Given material ▸
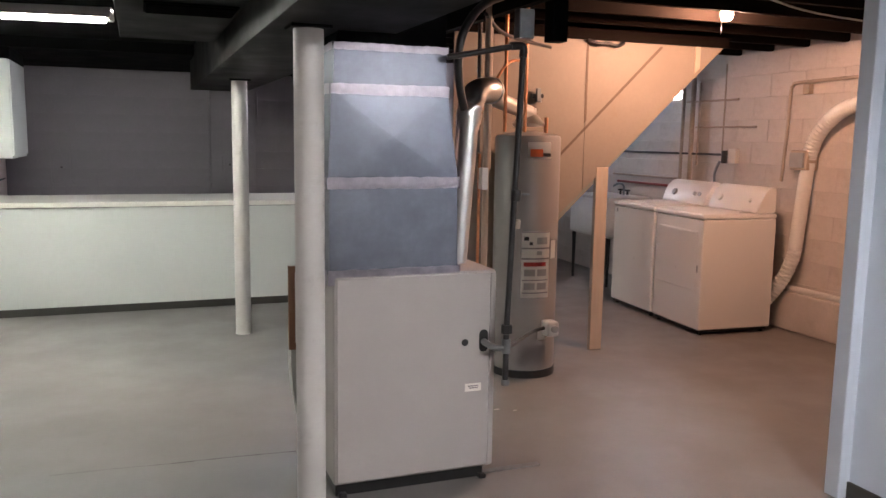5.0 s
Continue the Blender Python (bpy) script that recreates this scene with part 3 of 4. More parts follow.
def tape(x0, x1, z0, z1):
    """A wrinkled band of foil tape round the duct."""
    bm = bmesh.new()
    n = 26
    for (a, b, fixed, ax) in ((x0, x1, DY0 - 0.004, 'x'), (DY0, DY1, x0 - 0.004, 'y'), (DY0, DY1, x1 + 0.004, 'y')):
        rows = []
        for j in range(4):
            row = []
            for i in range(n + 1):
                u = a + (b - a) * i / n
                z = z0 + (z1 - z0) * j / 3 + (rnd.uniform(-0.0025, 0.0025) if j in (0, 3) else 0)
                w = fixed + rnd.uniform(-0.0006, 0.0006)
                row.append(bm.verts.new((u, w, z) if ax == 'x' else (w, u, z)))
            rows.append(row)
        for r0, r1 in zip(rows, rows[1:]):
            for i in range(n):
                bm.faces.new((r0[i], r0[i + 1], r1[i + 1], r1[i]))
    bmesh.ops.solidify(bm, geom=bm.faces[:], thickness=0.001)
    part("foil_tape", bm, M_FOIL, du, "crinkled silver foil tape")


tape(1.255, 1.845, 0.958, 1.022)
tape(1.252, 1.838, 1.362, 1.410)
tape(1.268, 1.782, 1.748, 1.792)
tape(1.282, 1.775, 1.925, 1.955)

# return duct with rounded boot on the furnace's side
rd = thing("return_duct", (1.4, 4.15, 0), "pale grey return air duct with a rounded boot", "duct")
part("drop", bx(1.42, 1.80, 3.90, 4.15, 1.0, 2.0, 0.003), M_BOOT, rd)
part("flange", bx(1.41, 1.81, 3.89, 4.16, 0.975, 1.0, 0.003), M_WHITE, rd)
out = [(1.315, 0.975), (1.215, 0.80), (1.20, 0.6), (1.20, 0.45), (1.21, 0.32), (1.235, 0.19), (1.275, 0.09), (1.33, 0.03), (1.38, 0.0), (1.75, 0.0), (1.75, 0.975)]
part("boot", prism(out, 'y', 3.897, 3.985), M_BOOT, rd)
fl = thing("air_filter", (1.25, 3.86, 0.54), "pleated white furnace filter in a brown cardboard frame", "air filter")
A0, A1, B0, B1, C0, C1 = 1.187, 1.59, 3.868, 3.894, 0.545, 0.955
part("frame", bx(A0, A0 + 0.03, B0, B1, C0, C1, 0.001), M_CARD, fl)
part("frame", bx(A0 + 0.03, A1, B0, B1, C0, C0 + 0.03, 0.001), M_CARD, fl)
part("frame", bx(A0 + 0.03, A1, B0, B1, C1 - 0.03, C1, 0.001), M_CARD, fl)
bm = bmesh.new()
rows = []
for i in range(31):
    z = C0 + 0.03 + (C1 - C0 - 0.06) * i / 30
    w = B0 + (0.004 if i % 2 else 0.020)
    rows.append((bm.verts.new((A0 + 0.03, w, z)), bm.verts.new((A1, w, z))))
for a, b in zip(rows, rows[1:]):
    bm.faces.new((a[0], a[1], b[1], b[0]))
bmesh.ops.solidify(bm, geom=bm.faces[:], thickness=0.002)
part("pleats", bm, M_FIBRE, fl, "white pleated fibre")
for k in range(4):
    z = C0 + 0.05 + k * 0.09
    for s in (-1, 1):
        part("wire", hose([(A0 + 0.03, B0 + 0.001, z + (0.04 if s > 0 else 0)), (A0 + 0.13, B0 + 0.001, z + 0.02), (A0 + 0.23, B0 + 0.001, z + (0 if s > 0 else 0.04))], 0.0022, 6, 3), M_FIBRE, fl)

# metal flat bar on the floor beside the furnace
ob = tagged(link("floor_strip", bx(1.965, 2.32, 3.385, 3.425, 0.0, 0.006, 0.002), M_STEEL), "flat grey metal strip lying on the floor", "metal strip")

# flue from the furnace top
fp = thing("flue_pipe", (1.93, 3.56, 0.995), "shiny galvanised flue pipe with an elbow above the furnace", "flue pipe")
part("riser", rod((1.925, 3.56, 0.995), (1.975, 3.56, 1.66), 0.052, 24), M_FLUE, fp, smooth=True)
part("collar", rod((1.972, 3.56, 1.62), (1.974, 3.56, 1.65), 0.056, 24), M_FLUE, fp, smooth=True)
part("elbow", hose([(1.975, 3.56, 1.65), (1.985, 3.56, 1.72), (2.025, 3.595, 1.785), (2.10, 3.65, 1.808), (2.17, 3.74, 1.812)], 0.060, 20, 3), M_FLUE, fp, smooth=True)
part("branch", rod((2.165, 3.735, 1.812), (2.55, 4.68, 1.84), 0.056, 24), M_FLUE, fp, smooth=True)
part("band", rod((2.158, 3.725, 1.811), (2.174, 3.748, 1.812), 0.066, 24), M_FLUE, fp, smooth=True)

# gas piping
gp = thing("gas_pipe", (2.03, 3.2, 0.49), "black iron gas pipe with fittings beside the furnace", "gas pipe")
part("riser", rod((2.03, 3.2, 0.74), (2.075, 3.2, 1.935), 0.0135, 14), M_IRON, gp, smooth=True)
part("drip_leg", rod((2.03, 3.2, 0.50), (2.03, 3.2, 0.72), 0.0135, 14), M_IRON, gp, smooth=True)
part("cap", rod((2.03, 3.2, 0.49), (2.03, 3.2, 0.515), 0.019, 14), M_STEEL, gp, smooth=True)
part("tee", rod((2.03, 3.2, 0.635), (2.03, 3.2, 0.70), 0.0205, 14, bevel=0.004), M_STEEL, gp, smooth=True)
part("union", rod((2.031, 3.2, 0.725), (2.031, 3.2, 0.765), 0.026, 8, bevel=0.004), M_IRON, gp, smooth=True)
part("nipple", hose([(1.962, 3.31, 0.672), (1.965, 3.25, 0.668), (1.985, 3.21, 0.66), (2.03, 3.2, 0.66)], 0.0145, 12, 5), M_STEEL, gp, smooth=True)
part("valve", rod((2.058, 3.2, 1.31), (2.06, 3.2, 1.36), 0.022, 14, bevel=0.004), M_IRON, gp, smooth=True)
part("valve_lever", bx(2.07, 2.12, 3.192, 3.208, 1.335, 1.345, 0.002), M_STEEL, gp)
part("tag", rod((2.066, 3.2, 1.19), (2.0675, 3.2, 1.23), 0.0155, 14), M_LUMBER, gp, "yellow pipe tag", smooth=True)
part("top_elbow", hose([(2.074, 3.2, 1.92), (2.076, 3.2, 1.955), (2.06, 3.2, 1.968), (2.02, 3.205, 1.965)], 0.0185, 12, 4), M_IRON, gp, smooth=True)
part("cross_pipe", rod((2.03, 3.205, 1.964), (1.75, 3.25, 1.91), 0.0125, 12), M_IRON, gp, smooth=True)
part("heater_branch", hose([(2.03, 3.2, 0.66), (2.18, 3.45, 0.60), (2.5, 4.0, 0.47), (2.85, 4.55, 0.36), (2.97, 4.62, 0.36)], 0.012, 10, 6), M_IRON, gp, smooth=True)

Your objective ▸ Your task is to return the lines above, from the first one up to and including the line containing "tape(1.282, 1.775, 1.925, 1.955)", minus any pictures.

Problem solution ▸
5.0 s
Continue the Blender Python (bpy) script that recreates this scene with part 3 of 4. More parts follow.
def tape(x0, x1, z0, z1):
    """A wrinkled band of foil tape round the duct."""
    bm = bmesh.new()
    n = 26
    for (a, b, fixed, ax) in ((x0, x1, DY0 - 0.004, 'x'), (DY0, DY1, x0 - 0.004, 'y'), (DY0, DY1, x1 + 0.004, 'y')):
        rows = []
        for j in range(4):
            row = []
            for i in range(n + 1):
                u = a + (b - a) * i / n
                z = z0 + (z1 - z0) * j / 3 + (rnd.uniform(-0.0025, 0.0025) if j in (0, 3) else 0)
                w = fixed + rnd.uniform(-0.0006, 0.0006)
                row.append(bm.verts.new((u, w, z) if ax == 'x' else (w, u, z)))
            rows.append(row)
        for r0, r1 in zip(rows, rows[1:]):
            for i in range(n):
                bm.faces.new((r0[i], r0[i + 1], r1[i + 1], r1[i]))
    bmesh.ops.solidify(bm, geom=bm.faces[:], thickness=0.001)
    part("foil_tape", bm, M_FOIL, du, "crinkled silver foil tape")


tape(1.255, 1.845, 0.958, 1.022)
tape(1.252, 1.838, 1.362, 1.410)
tape(1.268, 1.782, 1.748, 1.792)
tape(1.282, 1.775, 1.925, 1.955)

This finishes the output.